Invisible structures and miss chance


Skills, Feats, Equipment & Spells


A wall of force is an invisible Wall.

If a creature was to attack said wall after determining it was there would the creature have to roll a miss chance?

My thought was yes because it is invisible and has ac/tac. A invisible creature that is sensed has a dc11 miss chance. So it equates to you swing at the wall and just misjudge how far or close the wall was to you.


Nah, the miss chance is because a creature can theoretically move around and doesn't occupy a whole cube.

The wall is a very large and doesn't move. Once you've identified its presence, it's pretty difficult not to hit it.

So no, I wouldn't allow for a miss chance to be applied to something like this.


But the wall also has a TAC which is the difficulty to touch something.
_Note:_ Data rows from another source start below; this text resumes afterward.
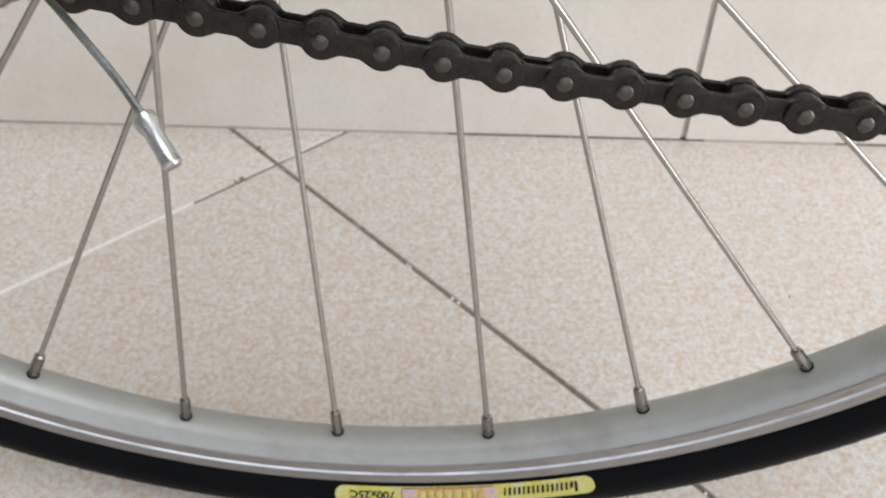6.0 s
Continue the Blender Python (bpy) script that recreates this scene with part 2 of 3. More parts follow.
def part(name, me, parent, label="", basis=None):
    ob = new(name, me)
    ob.parent = parent
    if basis is not None:
        ob.matrix_basis = basis
    return tagged(ob, label) if label else ob


def join(*pieces):
    """Several (verts, faces) lists as one."""
    verts, faces = [], []
    for v, f in pieces:
        k = len(verts)
        verts += list(v)
        faces += [tuple(i + k for i in face) for face in f]
    return verts, faces


def lathe(profile, segments, centre=(0, 0, 0), closed=True):
    """Turns a profile of (radius, y) round the y axis."""
    n = len(profile)
    verts, faces = [], []
    for i in range(segments):
        a = 2 * math.pi * i / segments
        verts += [(centre[0] + r * math.sin(a), centre[1] + y, centre[2] - r * math.cos(a)) for r, y in profile]
    for i in range(segments):
        j = (i + 1) % segments
        for k in range(n if closed else n - 1):
            l = (k + 1) % n
            faces.append((i * n + k, j * n + k, j * n + l, i * n + l))
    if not closed:
        for k in (0, n - 1):
            faces.append(tuple(i * n + k for i in range(segments)))
    return verts, faces


def frame_along(d):
    d = Vector(d).normalized()
    u = d.cross(Vector((0, 1, 0)) if abs(d.y) < 0.9 else Vector((1, 0, 0))).normalized()
    return u, d.cross(u)


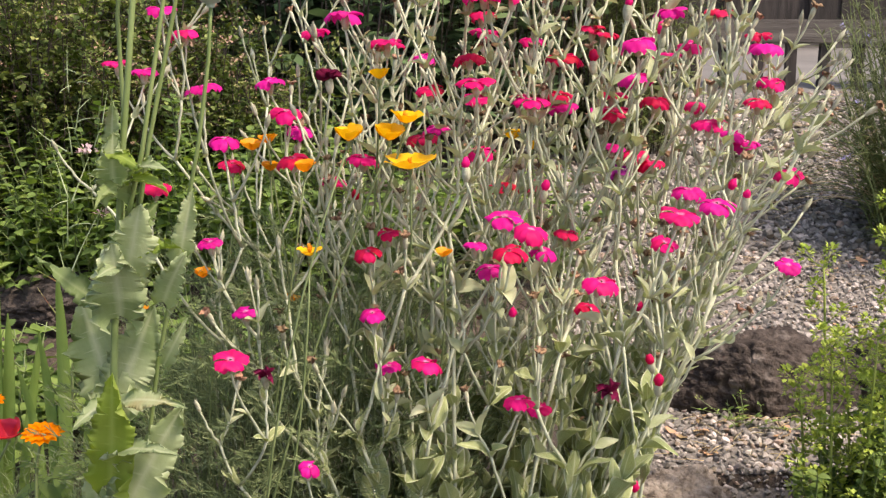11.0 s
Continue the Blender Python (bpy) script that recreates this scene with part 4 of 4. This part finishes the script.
# ---- marigolds and a scarlet poppy bud ----
RAY = leaf_geo(1.0, 0.42, bend=0.14, fold=0.05, nu=5, peak=0.62, nv=1).mesh("petal", [PETAL["marigold"]])
DISC = ball_geo([(0.0058, -0.001), (0.0055, 0.0016), (0.003, 0.0026), (0.0003, 0.0024)], 14).mesh("disc", [PETAL["marigold"]])


def marigold(x, y, z, size):
    at = Vector((x, y, z))
    plant = thing("marigold", (x + 0.01, y + 0.03, ground_z(x, y + 0.03) - 0.003), "pot marigold with a double bright orange flower", "marigold", "marigolds in the bed")
    axis = Vector((0.10, -0.20, 1)).normalized()
    q = axis.to_track_quat("Z", "Y").to_matrix().to_4x4()
    flower = piece("flower", DISC, plant, Matrix.Translation(at - plant.location) @ q)
    for ring, (n, up, ln) in enumerate(((15, 2, 0.5), (14, 10, 0.45), (9, 26, 0.30), (5, 48, 0.16))):
        for j in range(n):
            piece("petal", RAY, flower, pose(0, 0, -0.0008 + 0.0007 * ring, 0, 0, 360 * j / n + 9 * ring + rng.uniform(-4, 4)) @ pose(0, 0.0015, 0, up + rng.uniform(-2, 2)) @ Matrix.Scale(size * ln * rng.uniform(0.9, 1.05), 4))
    g = bed_stem(plant.location, at, axis, 0.0018)
    for p in g.v:
        p -= plant.location
    piece("stem", g.mesh("stem", [GREEN_STEM]), plant)
    leaf = leaf_geo(0.06, 0.016, 0.3, 0.2, 6).mesh("leaf", [HERB_LIGHT])
    for j in range(7):
        h = rng.uniform(0.02, 0.16)
        a = 2.4 * j
        piece("leaf", leaf, plant, frame_of(Vector((0, -0.12 * h, h)), (math.cos(a), math.sin(a), 0.7)))


marigold(-0.419, 1.099, 0.285, 0.042)
marigold(-0.476, 1.107, 0.317, 0.034)


def scarlet_bud(x, y, z):
    plant = thing("scarlet_poppy", (x + 0.01, y + 0.02, ground_z(x, y) - 0.003), "half-opened scarlet poppy with crumpled petals", "poppy")
    at = Vector((x, y, z))
    axis = Vector((0.1, -0.5, 0.9)).normalized()
    flower = piece("flower", RECEPTACLE, plant, Matrix.Translation(at - axis * 0.012 - plant.location) @ axis.to_track_quat("Z", "Y").to_matrix().to_4x4())
    me = poppy_petal(0.021, radians(70)).mesh("petal", [PETAL["scarlet"]])
    for j in range(4):
        piece("petal", me, flower, pose(0, 0, 0.001 * j, rng.uniform(-7, 5), rng.uniform(-6, 6), 90 * j + rng.uniform(-12, 12)))
    g = bed_stem(plant.location, at - axis * 0.012, axis, 0.0015)
    for p in g.v:
        p -= plant.location
    piece("stem", g.mesh("stem", [GREEN_STEM]), plant)


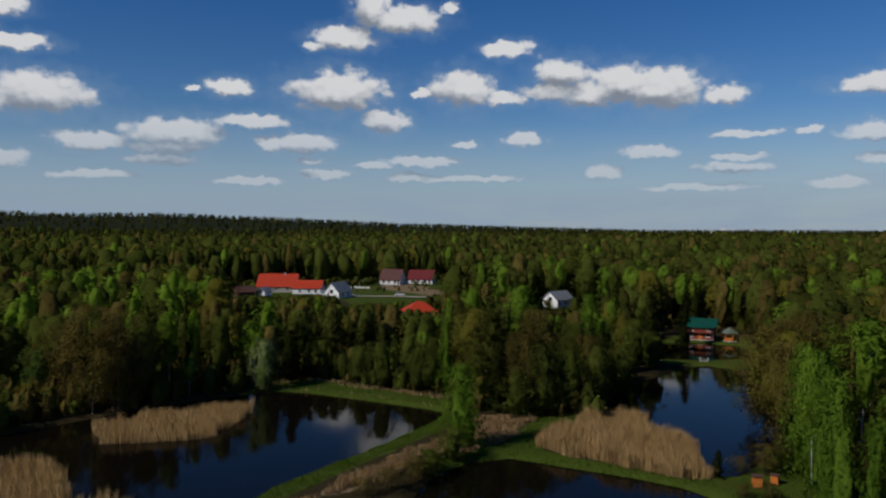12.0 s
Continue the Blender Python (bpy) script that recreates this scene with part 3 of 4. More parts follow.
def single_tree(kind, x, y, h, wide=1.0, variant=None, plain=False):
    """A tree of its own, with trunk and crown as parts."""
    v = (int(abs(x) * 7 + abs(y) * 13) % 4) if variant is None else variant
    turn = (x * 37.7 + y * 17.3) % 360
    m = pose(x, y, float(land(x, y)) - 0.15, 0, 0, turn)
    s = h / 20.0
    far = math.hypot(x, y) > 170
    key = (kind, v % 2 if far else v, far, plain)
    if key not in prototypes:
        wood, crown = tree_shape(kind, 100 + 10 * KINDS.index(kind) + v, int((1100 if far else 2000 if plain else 3600) * (1.3 if kind == "brown" else 1.0)), HERO_SIZE[kind] * (2.2 if far else 1.75 if plain else 1.35))
        prototypes[key] = (mesh_of("trunk", *wood, [BARK[kind]]), mesh_of("crown", crown[0], crown[1], [LEAF[kind]], shade=crown[2]))
    root = new(TREE_NAME[kind])
    wide = wide * (0.88 if kind in ("birch", "willow") else 1.0)
    root.matrix_basis = m @ Matrix.Diagonal((s * wide, s * wide, s, 1))
    for name, me in zip(("trunk", "crown"), prototypes[key]):
        ob = new(name, me)
        ob.parent = root
    return tagged(root, TREE_LABEL[kind], TREE_KIND[kind], "trees of the wood")


def spot(a, d):
    return -d * math.sin(radians(a)), d * math.cos(radians(a))


HERO_ROWS = []
HERO_ROWS.append((((-25.8, 79, 16.4, 0.88), (-22.1, 73, 13.6, 0.88), (-19.2, 73, 13.8, 0.88), (-14.5, 65, 11.1, 0.88), (-12.3, 70, 12.6, 0.88), (-11.5, 143, 22.0, 1.00), (-11.3, 220, 24.0, 1.00), (-9.6, 194, 24.0, 1.00), (-8.8, 134, 21.0, 1.00), (-5.2, 88, 20.0, 1.00), (-3.7, 175, 22.0, 1.00), (-3.0, 88, 20.0, 1.00), (-1.8, 177, 24.0, 1.00), (0.4, 154, 23.0, 1.00), (2.1, 112, 21.0, 1.00), (4.1, 66, 11.3, 0.88), (5.1, 135, 22.0, 1.00), (6.7, 66, 11.1, 0.88), (11.6, 108, 20.0, 1.00), (13.3, 76, 15.0, 0.88), (14.9, 80, 16.7, 0.88), (18.5, 90, 22.0, 1.00), (20.9, 91, 21.0, 1.00), (25.1, 85, 19.5, 1.00),), "birch"))
HERO_ROWS.append((((25.2, 85, 19.5, 1.00), (26.9, 80, 22.0, 1.00), (27.2, 93, 20.0, 1.00), (27.4, 76, 22.0, 1.00), (28.6, 83, 18.1, 0.88), (28.9, 82, 18.0, 0.88), (29.2, 82, 17.5, 0.88), (30.9, 86, 19.7, 1.00), (31.5, 68, 11.9, 0.88), (31.6, 68, 12.0, 0.88), (33.8, 75, 22.0, 1.00), (34.0, 79, 22.0, 1.00), (35.6, 77, 15.3, 0.88), (36.7, 75, 14.6, 1.23), (37.7, 76, 15.0, 0.88), (40.7, 121, 22.0, 1.00), (40.8, 125, 22.0, 1.00), (44.3, 84, 20.0, 1.00), (44.9, 74, 14.1, 0.88), (46.8, 78, 15.5, 0.88), (47.2, 77, 15.2, 0.88), (48.9, 71, 12.7, 0.88), (49.8, 98, 20.0, 1.00), (53.6, 79, 16.1, 1.32),), "birch"))
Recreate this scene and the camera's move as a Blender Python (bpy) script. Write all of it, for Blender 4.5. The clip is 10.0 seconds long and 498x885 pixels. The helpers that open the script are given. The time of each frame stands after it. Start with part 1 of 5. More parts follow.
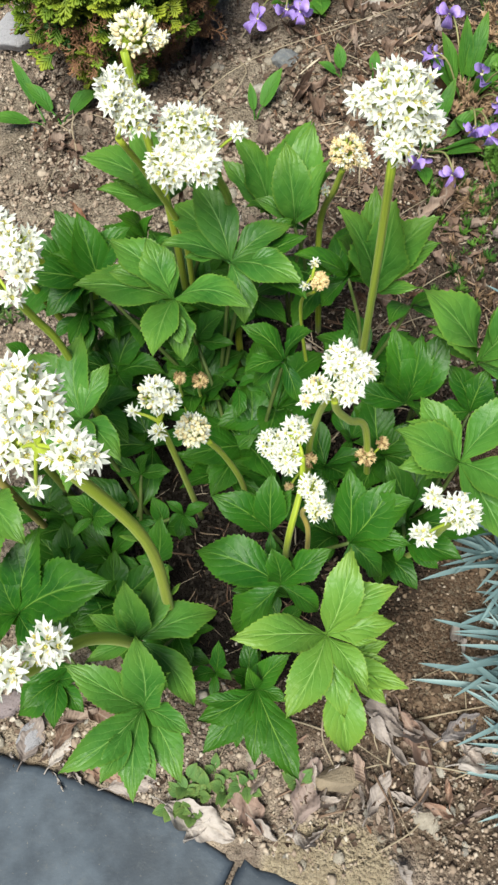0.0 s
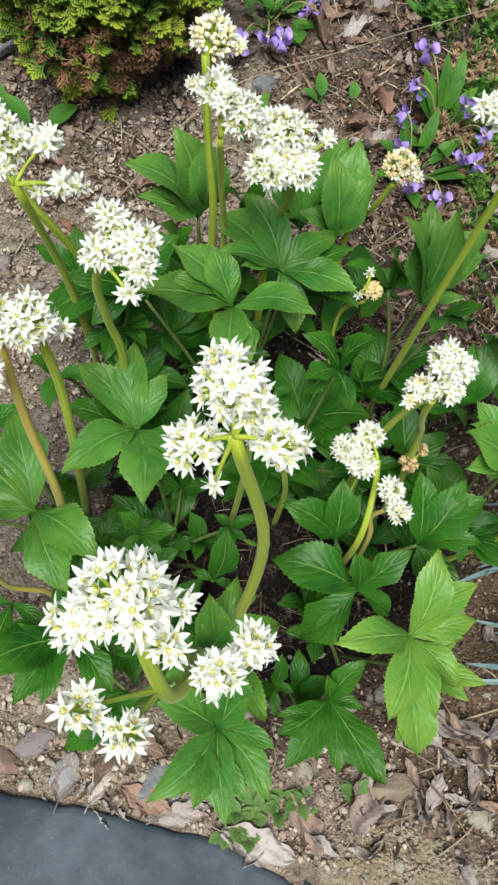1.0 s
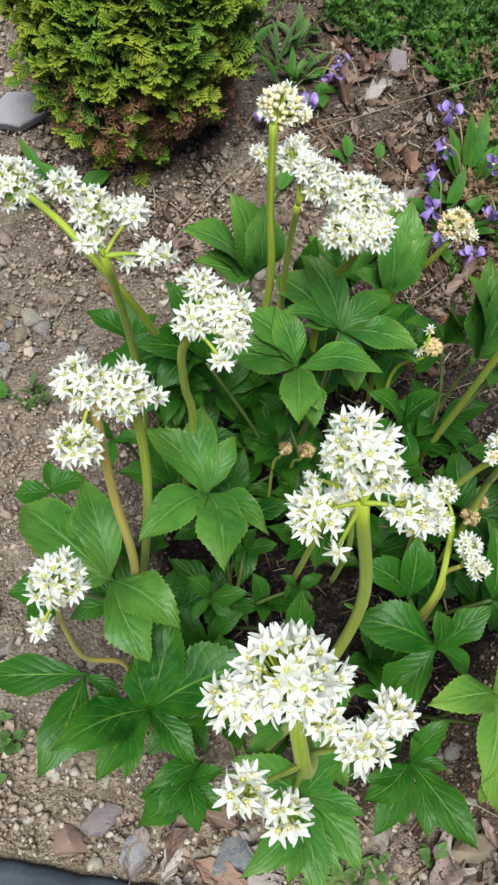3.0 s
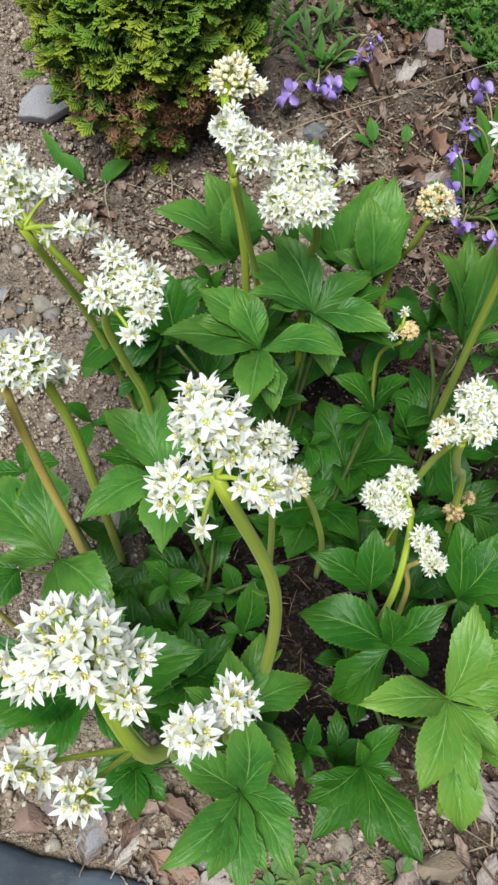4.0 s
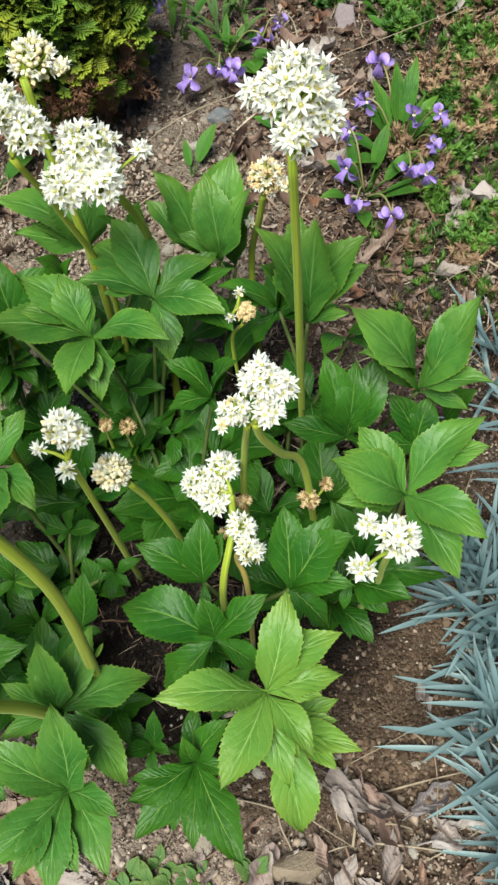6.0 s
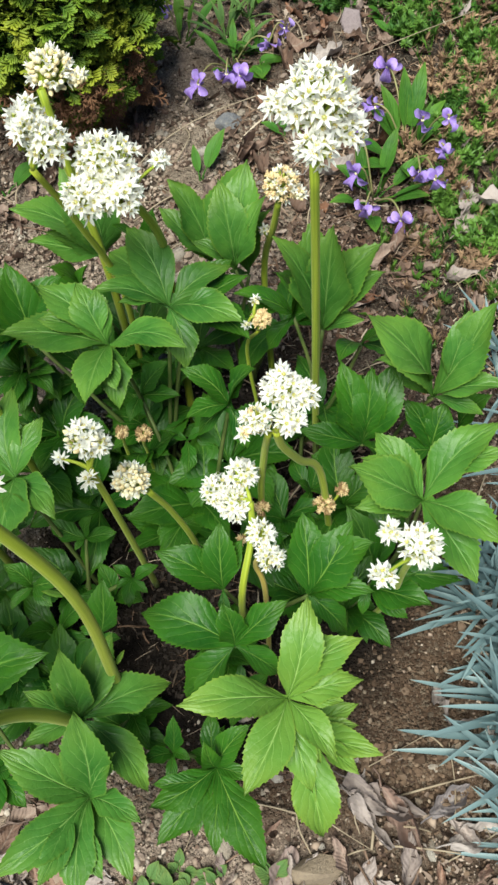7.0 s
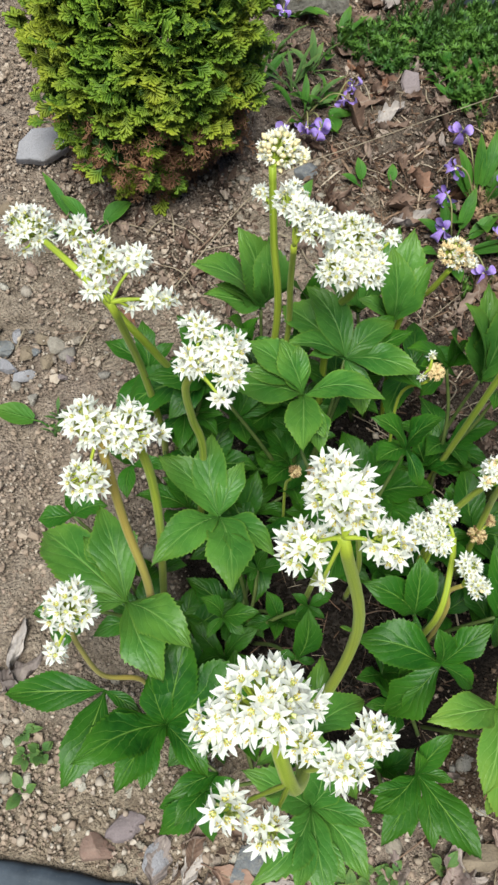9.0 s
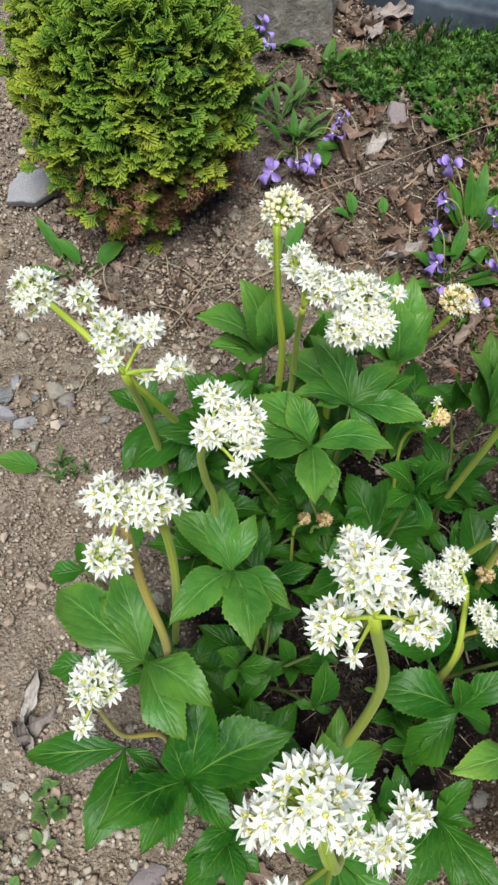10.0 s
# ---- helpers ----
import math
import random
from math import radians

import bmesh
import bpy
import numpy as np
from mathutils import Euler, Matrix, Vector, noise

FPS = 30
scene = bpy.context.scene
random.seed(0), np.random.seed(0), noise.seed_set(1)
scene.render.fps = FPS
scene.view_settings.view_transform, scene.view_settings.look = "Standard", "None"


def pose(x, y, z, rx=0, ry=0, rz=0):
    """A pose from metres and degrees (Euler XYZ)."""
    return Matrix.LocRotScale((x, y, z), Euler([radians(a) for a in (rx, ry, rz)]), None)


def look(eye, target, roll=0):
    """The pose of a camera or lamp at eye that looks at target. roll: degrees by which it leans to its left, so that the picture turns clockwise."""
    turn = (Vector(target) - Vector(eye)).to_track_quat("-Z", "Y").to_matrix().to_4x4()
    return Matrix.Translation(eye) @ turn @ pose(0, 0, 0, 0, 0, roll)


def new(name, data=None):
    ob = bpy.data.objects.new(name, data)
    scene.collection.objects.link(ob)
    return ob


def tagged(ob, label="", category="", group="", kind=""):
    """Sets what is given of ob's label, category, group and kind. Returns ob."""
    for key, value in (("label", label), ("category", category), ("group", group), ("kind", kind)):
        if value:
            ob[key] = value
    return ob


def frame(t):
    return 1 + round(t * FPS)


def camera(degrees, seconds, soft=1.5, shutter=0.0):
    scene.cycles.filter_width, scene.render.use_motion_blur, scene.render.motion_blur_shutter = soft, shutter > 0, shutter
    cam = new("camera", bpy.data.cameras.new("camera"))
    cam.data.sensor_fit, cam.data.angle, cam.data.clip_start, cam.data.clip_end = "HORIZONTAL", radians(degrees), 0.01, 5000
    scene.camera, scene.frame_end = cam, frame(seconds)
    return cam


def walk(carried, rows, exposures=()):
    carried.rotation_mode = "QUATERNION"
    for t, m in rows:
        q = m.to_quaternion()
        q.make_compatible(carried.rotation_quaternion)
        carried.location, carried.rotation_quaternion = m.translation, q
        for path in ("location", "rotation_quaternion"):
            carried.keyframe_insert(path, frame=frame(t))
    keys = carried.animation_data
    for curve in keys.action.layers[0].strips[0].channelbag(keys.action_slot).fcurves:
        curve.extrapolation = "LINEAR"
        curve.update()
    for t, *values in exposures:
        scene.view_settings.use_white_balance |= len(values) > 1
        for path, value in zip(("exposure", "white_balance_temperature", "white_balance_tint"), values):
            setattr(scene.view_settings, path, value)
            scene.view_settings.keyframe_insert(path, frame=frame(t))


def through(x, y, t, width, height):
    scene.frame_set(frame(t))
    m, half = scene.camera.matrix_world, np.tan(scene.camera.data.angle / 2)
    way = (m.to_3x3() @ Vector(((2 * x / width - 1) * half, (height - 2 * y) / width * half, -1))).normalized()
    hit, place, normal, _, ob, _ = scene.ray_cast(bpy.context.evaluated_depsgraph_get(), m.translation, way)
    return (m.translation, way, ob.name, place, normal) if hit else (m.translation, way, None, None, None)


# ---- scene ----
SKY, SUN = 0.050, 5.5
cam = camera(32.3, 10.0, soft=2.6)
PATH = [
    (0, (0.015, 0.014, 0.645), (-0.021, 0.84, -1.176), -3.4),
    (0.5, (-0.052, 0.006, 0.651), (-0.027, 0.863, -1.156), 0.4),
    (1, (-0.143, 0.006, 0.622), (0.2, 0.892, -1.138), 16.4),
    (1.5, (-0.203, 0.009, 0.614), (0.226, 0.914, -1.117), 18.3),
    (2, (-0.222, 0.024, 0.614), (0.224, 0.955, -1.098), 17.3),
    (2.2, (-0.229, 0.032, 0.617), (0.224, 0.963, -1.094), 17.9),
    (3.3, (-0.174, 0.015, 0.614), (0.15, 1.015, -1.088), 12.3),
    (3.5, (-0.146, 0.01, 0.607), (0.085, 1.018, -1.104), 8.3),
    (4, (-0.094, 0.006, 0.604), (0.031, 1.026, -1.112), 3.9),
    (4.5, (-0.028, 0.002, 0.595), (0.026, 1.024, -1.124), 1.0),
    (5, (0.053, -0.005, 0.592), (0.058, 1.02, -1.125), -2.8),
    (5.2, (0.063, -0.005, 0.591), (0.083, 1.019, -1.126), -3.1),
    (6.3, (0.051, 0.001, 0.583), (0.031, 1.031, -1.131), -4.7),
    (6.5, (0.048, 0.002, 0.587), (0.031, 1.031, -1.128), -4.5),
    (7, (0.043, 0.002, 0.59), (0.038, 1.029, -1.126), -4.5),
    (7.5, (0.002, -0.001, 0.61), (0.019, 1.026, -1.106), -3.6),
    (8, (-0.063, 0.005, 0.637), (0.158, 1.012, -1.077), 6.2),
    (8.5, (-0.128, 0.008, 0.643), (0.168, 1.01, -1.063), 9.9),
    (9, (-0.184, 0.02, 0.651), (0.117, 1.017, -1.056), 9.9),
    (9.5, (-0.208, 0.017, 0.659), (0.118, 1.008, -1.047), 9.7),
    (10, (-0.202, 0.055, 0.672), (0.144, 1.044, -1.032), 10.1),
]
walk(cam, [(t, look(eye, target, roll)) for t, eye, target, roll in PATH],
     [(0.0, 0.66, 6150, -1), (0.5, 0.60, 6100, -1), (1.5, 0.36, 5850, -1), (4.5, 0.32, 5800, 0), (5.2, 0.44, 5900, 0), (6.5, 0.61, 6150, -1), (7.5, 0.55, 6100, 0), (9.0, 0.40, 5950, 0), (10.0, 0.34, 5850, 1)])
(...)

Also if you irl stuck someone in a room blindfolded them and told them to punch the wall 5 ft in front of them there's the chance they miss.


Not really.

They should spend no more than an action to verify the position and can repeatedly hit it. That's why I feel a miss chance is in appropriate. Basically if you take the invisible part to heart, then you would need some sort of action to become aware of it in the first place, which would also reveal it's location, and since it doesn't move it's not appropriate IMO to have a miss chance due to invisibility.

As well, we could go with other responses:
1) The call out as an "invisible wall" is descriptive text and not really meant to have mechanical implications
2) Invisible conditions only actually addresses invisible creatures, not objects. The DC 11 flat check only applies to creatures as such.


I mean you would need to figure out it's there in the first place since it is invisible. Which I said the creature was aware of the wall.

It's the fact that they have given the walls AC/TAC which means you have a chance of not hitting the wall normally. Add to that the fact that you can't see the wall and you have a flat check miss chance.


I would stick with the RAW here. The player would need to seek the wall once aware of it. But make the seek a fairly easy action. Then the wall would be concealed (indicating that since you cannot see it, it can be difficult to land a square blow).


You don't really have a chance of not hitting the wall though.

It's a 6th level spell (requires level 11). Assuming you are within 3 levels of the spell caster, level 9 and that you are at least trained with the weapon you attack with you have at least a +9 to attack. Anyone attacking with a weapon will probably be better than trained and probably have an attribute bonus to their attack. Which is going to put the roll at "don't roll a 1".

Honestly, this is AC in the sense that targeting a square in PF1 had an AC of 5.

Again, the rules should probably directly address the issue as right now you're extrapolating.

I assert that the "invisible wall" bit is more descriptive and not a function of actual invisibility per the spell. And it's also noteworthy that the invisible condition only explains what happens for creatures, not for objects.

If you want to note:
Hey, this is an area which probably needs to be specifically addressed instead of requiring people to infer!

Then I absolutely agree with you.


Here is my guess about how Paizo actually intended it work after stepping back and thinking about it.

They gave it both AC and touch AC to represent that trick nature of hitting an invisible, but inanimate object. Meaning you don't make the flat check like you would against an invisible creature, but still have to make an attack roll.

Are any buildings or other large objects given AC or touch AC?


The other wall spells all hold the same AC/TAC. So it can't be an AC designed based on the invisibility.

Even if the wall isn't a creature it's still invisible. Saying its invisible as a descriptor, which is the only way that word would be used anyways, means something.

A petrified/paralyzed invisible creature would still have the benefit of the miss chance so why wouldn't the wall. Does the fact that something has sentience make it harder to hit while invisible?


The fact that a petrified or paralyzed invisible creature would have miss chance is more a quirk of the rules than a feature.

Again, I assert your point out sore spots of the rules where they don't work well and lead to basically nonsense.

If you've located a petrified invisible creature, you shouldn't really have a chance to miss it. You have to spend some sort of action to initially find it, but then you should be good.

The reason for invisibility to give a miss chance is because creatures are typically moving.

And no, saying something is invisible doesn't necessarily mean anything. PF1 is full of flavor text that had no actual mechanical effect and there was no end of people who insisted that it did. Eventually the designers had to say that flavor text didn't mean anything mechanically.

I'm sure if I go searching through monster and spell descriptions I can find a plethora of flavorful descriptions that don't have mechanical effects.


IMO, the chance to hit something/someone is actually the chance to land a square hit that will do damage and not the chance to just make contact. In that context, a "miss" chance on an invisible wall makes sense, you misjudge the angle or the distance (or whatever) and just hit a glancing blow that doesn't do any damage.

And yeah, TAC seems to make this incorrect, but it works for my headcanon.